Re Cobra I’d also like to hear more feedback from other long time posters on this board. It is very curious to me why there has been such a lack of comments on this thread. Cobra, I am sort of burnt out right now so don't have the energy to post much. I would like to know, learn and practice more R skills but for me, I have hit a mini-wall called "take care of myself" the BB/OP isn't going to do much to improve the R unless something drastic happens.
We all saw the episode on Dateline in which two couples went to see Schnarch. And, Yes, that is where I am also going over. I have the follow up interview Dateline did with Schnarch. I am hearing something that relates to our M each time I re-listen to it. ( MP-3 file on this page http://www.msnbc.msn.com/id/13907213/ ) I asked BB to give it a listen but it isn't happening. I am not asking anymore.
....learn to hold onto himself and find the security he needed within himself and then be able to give that back to his wife. .... but I am seeing this as a bigger and bigger flaw in the differentiation theory.
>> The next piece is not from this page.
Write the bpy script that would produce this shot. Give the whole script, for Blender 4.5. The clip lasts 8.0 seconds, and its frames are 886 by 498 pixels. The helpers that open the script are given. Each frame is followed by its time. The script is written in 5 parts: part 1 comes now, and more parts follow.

Attachment theory is making this flaw seem ever more clear Yes, learning to hold on to yourself (HOTYS) is a big help. I see the connection to attachment theory and HOTYS
The book I am reading puts forth a very strong case that trauma victims are MUCH more successful at recovery if they have a close partner bond with whom they can face the “dragon” (as Susan Johnson calls it). I would think, Snarch's and Johnson's terms could be combined effectively.
I see where some books like MWD's advocate "baby steps" and Schnarch advocates bold moves to break gridlock. I suppose each has it's place and limitations.
From what I read in your post, is Shnarch methods needs more support for one spouse during times of change.